Credo che nell’infanzia di molti, se non di tutti, ci sia la memoria di uno zio, di un parente, di un cugino “discusso” e criticato in famiglia per le proprie abitudini finanziarie.
Dissipatori di eredità o avari sino al midollo hanno abitato i racconti di molte generazioni con storie vere o leggende metropolitane che accendevano i pranzi famigliari.
Io ad esempio avevo uno zio molto biasimato dai miei genitori perché non spendeva soldi per comprare un caffè: se andava al bar con la moglie prendevano un caffè in due, suscitando l’ilarità di tutto il parentado, e a metà mattinata si assentava dal suo bel impiego pubblico per andare a prendere il caffè a casa. Ma sei trattava di andare in ferie, ad esempio di fare una bella crociera, i soldi per le vacanze saltavano sempre fuori.
A casa mia invece non c’era alcun interesse a spendere fuori dalla Romagna, dove invece si sborsavano senza queste eccessive attenzioni lire o euro in pranzi al ristorante o per un ristoro al bar. Quindi queste abitudini così diverse dalle nostre erano fortemente criticate e tacciate di avarizia.
Crescendo mi sono resa conto che il rapporto fra le persone e il denaro può essere molto variegato. Ci sono i tirchi per scelta di vita e i prodighi ad oltranza. In entrambi i casi credo che sia un atteggiamento che ha delle implicazioni psicologiche che si sfogano sul denaro ma che hanno un’altra origine, per cui non è di loro che vorrei parlare.

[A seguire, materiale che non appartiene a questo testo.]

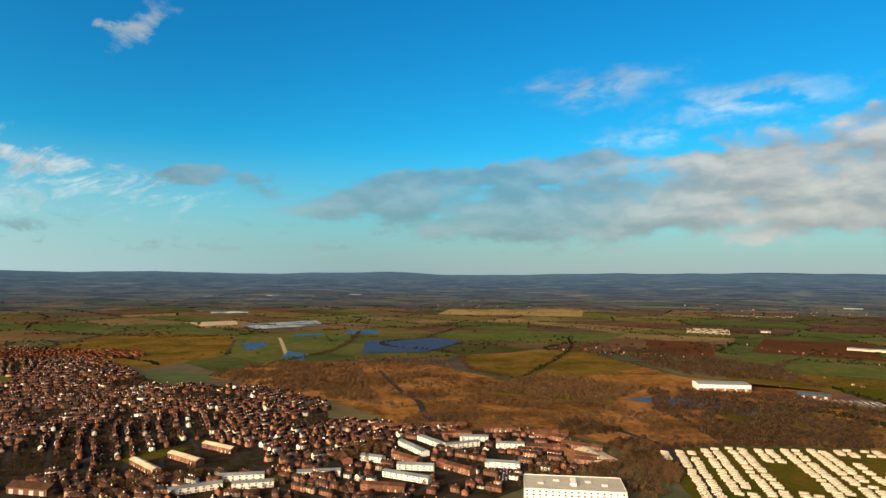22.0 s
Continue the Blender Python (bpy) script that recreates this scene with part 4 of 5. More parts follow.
shed("industrial_shed", "small store with a tan roof", (18, -1002), (60, -1008), 18, 5, 1.5, 1, CREAM, TILE, True, 2)
shed("industrial_shed", "low workshop with a pale roof", (165, -882), (207, -863), 18, 5, 1.2, 1, CREAM, PALE, True, 3)
shed("sports_hall", "grey steel hall with a shallow grey roof", (-72, -671), (-123, -683), 39, 7.0, 2.0, 1, DARK_CLAD, WARE_ROOF, True, 4)
for k, (wm, lab) in enumerate(((BRICK, "brick unit with a cream gable roof"), (TEAL, "teal-fronted unit with a white gable roof"), (BRICK, "red-fronted unit with a white gable roof"))):
    o = Vector((21 - 19 * k, -672 - 6 * k, 0))
    shed("trade_unit", lab, (o.x, o.y), (o.x - 13, o.y - 2), 40, 5.2, 2.2, 1, wm, PALE, False, 2, None, 0, None, "row of trade units")
flats("office_block", "white two-storey office with a flat roof", (-36, -650), (-51, -656), 18, 2, WHITE, PALE)
shed("inn", "brick inn with orange tiled roofs", (54, -597), (27, -588), 18, 4.5, 3.5, 1, BRICK, TILE, True, 3, None, 0, DOOR)
shed("restaurant", "low brick restaurant with a brown roof", (12, -558), (-12, -561), 15, 3.6, 2.4, 1, BRICK, CREAM, True, 3)
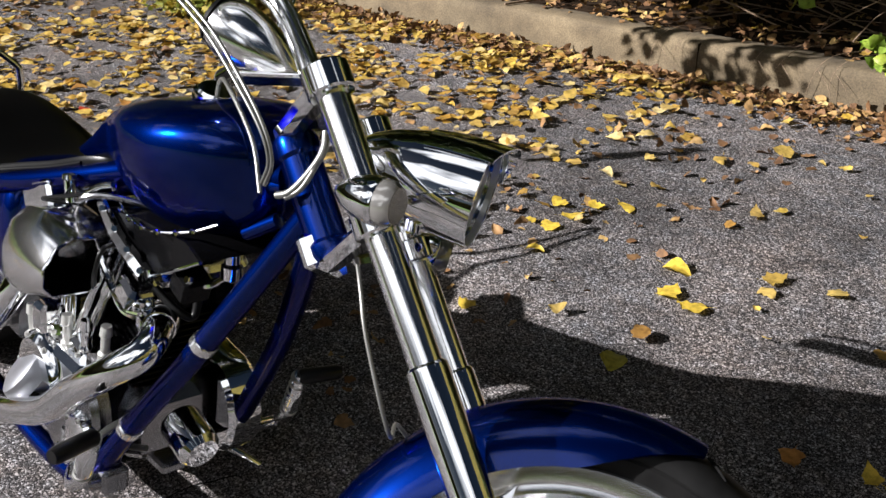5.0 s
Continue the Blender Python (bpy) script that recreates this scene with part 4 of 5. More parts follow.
def right_controls():
    part("switch_housing", join(rod(raised((-0.172, -0.322, 1.036)), raised((-0.192, -0.356, 1.046)), [(0, 0.021), (0.1, 0.025), (0.9, 0.025), (1, 0.021)], 28), box((0.046, 0.034, 0.030), raised((-0.203, -0.322, 1.048)), 0.013, Matrix.Rotation(radians(58), 4, "Z"))), END_CAP, bike, "chrome switch housing", FORK, 30)
    # the cylinder runs along the bar; its flat cover is tipped towards the rider
    along = Vector((0.25, 0.96, -0.10)).normalized()
    up = Vector((0.32, 0.21, 0.92))
    up = (up - along * up.dot(along)).normalized()
    face = up.cross(along)
    at = Matrix(((along.x, face.x, up.x, -0.1355), (along.y, face.y, up.y, -0.238), (along.z, face.z, up.z, 1.0735), (0, 0, 0, 1)))
    rows = [(-0.074, 0.010, 0.008, -0.018), (-0.066, 0.020, 0.013, -0.034), (-0.02, 0.024, 0.014, -0.040), (0.04, 0.024, 0.014, -0.038), (0.075, 0.020, 0.012, -0.030), (0.090, 0.010, 0.002, -0.020)]
    # case metal in place of chrome: the dark reflection is put into the colour
    cyl = part("brake_master_cylinder", moved(loft([superring(x, w, t, b, 3.0, 32, -0.008) for x, w, t, b in stations(rows, 3)]), at), CASE, bike, "brake master cylinder, chrome darkened to carry a dark reflection", FORK, 40)
    part("cover", moved(box((0.154, 0.011, 0.031), (0, 0.018, 0), 0.003), at), CHROME, cyl, "flat chrome cover", FORK)
    part("sight_glass", moved(rod((-0.025, 0.010, -0.026), (-0.025, 0.017, -0.030), [(0, 0.010), (0.6, 0.010), (0.7, 0.007), (1, 0.006)], 20), at), BRUSHED, cyl, "", FORK)
    lever = part("brake_lever", tube([(-0.150, -0.285, 1.078), (-0.155, -0.307, 1.083), (-0.151, -0.345, 1.087), (-0.147, -0.385, 1.087)], [0.008, 0.0065, 0.005, 0.005], 14), CHROME, bike, "chrome brake lever", FORK)
    part("ball_end", rod((-0.148, -0.376, 1.087), (-0.146, -0.406, 1.087), [(0, 0.005), (0.15, 0.0078), (0.6, 0.0085), (0.9, 0.0078), (1, 0.004)], 18), END_CAP, lever, "", FORK)


right_controls()


def mirror(side):
    """A teardrop mirror on a bent stalk; the bar's middle lies a little to the left."""
    def at(x, y, z):
        return Vector((x, 0.05 + side * (y - 0.05), z))
    base, bend, top, neck = at(-0.126, -0.232, 1.100), at(-0.114, -0.244, 1.127), at(-0.072, -0.335, 1.218), at(-0.100, -0.332, 1.232)
    m = part("mirror", tube([base, base.lerp(bend, 0.8), bend, bend.lerp(top, 0.1), bend.lerp(top, 0.5), bend.lerp(top, 0.94), top, top.lerp(neck, 0.3), neck], 0.0055, 12, 3), CHROME, bike, "chrome mirror on a bent stalk", FORK)
    a, b = at(-0.094, -0.232, 1.251), at(-0.138, -0.392, 1.251)
    d = (b - a).normalized()
    u = Vector((0.75, -0.15 * side, 0.55)).normalized()
    u = (u - d * u.dot(d)).normalized()
    w = d.cross(u)
    rings = []
    for t, r, k in stations([(0.0, 0.003, 0.003), (0.12, 0.010, 0.008), (0.35, 0.017, 0.015), (0.6, 0.021, 0.018), (0.85, 0.018, 0.014), (1.0, 0.005, 0.004)], 4):
        rings.append([a + (b - a) * t + r * math.cos(q) * w + k * math.sin(q) * u for q in (2 * math.pi * i / 24 for i in range(24))])
    part("mirror_shell", loft(rings), CHROME, m, "chrome teardrop shell", FORK)
    part("mirror_glass", moved(lathe([(0.0, 0.0), (0.017, 0.0), (0.019, 0.004), (0.0, 0.004)], 28), Matrix.Translation(a + (b - a) * 0.58 + u * 0.0145) @ Vector((0, 1, 0)).rotation_difference(u).to_matrix().to_4x4()), MIRROR, m, "", FORK)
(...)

Vorrei parlare invece tutto il mondo che sta nel mezzo, ovvero di coloro che hanno gusti e abitudini di spesa fra i più disparati e in apparente contrasto fra di loro.
Sempre attingendo dalla mia infanzia mi ricordo che ascoltavo con orrore le storie di coloro che andavano a comprare vestiti alla moda nei negozi di abbigliamento o dal bottegaio sotto casa e poi “segnavano”, cioè compravano a credito durante il mese e poi quando prendevano lo stipendio andavano a saldare i propri debiti. Ora con le carte di credito non c’è più bisogno di affidarsi al negoziante di fiducia per i propri acquisti, ma io, pur bambina, proprio non riuscivo a capire come mai queste persone si erano infilate in un loop infernale quando ai miei occhi bastava tirare la cinghia per un mese per riuscire a spezzarlo. Non potevo ancora capire che il problema nasceva dalla testa più che dal portafoglio.
Da più grande ci rimasi malissimo quando ho scoperto che una mia cara amica aveva venduto i regali d’oro della Prima Comunione per pagarsi una vacanza estiva, con la paura che la mamma se ne accorgesse. Era così indispensabile quella vacanza? Perché fare un gesto del genere? Proprio non capivo come ci si potesse indebitare per andare in ferie, io che le ferie a quel tempo non le avevo ancora fatte ma che stavo bene lo stesso. Ora, con qualche anno in più, devo dire che comprendo maggiormente il desiderio di uno svago che aiuta a sopportare una quotidianità non brillante. Certo è che molti quando si tratta di andare in ferie (e non solo) fanno “il passo più lungo della gamba” e lo fanno spesso per una questione di facciata o per incapacità manifesta di gestire le proprie entrate.
Che dire poi di quelli che quando hanno due lire comprano qualcosa per la casa, magari si trovano 2.000€ in banca e comprano un materasso da 2.000€, quando potevano spendere tranquillamente di meno acquistando comunque un buon prodotto? Ricordo ancora una parente non proprio abbiente che fece una campagna estiva al magazzino della frutta per pagarsi una cucina da 20 milioni. Sarà che l’arredamento non è mai stato in cima alle mie priorità di acquisto ma questo comportamento che riscontro spessissimo ruotare intorno alla casa fatico sempre a comprenderlo.
Tuttavia è un dato di fatto che a tutti noi non piacciono le stesse cose. Il valore che diamo ad un prodotto o a un servizio è molto soggettivo e spesso prescinde dal prezzo. Per quello che ci piace siamo disposti a spendere, anche a costo di qualche sacrificio che agli occhi di un altro può risultare incomprensibile, mentre sul resto siamo disposti a tirare la cinghia.
La crisi poi ha acuito questo atteggiamento e si sta diffondendo quella che i sociologi chiamano “neo sobrietà”, ovvero si risparmia su alcune cose mentre si spende di più in altri beni che hanno un maggiore valore aggiunto, spesso solo emotivo.
Io però preferisco e perseguo l’atteggiamento mentale che porta a spendere il denaro in proporzione a quanto se ne ha, con un certo equilibrio e risparmiando anche qualche cosa.
Dentro questo perimetro “De gustibus non est disputandum” dicevano i latini.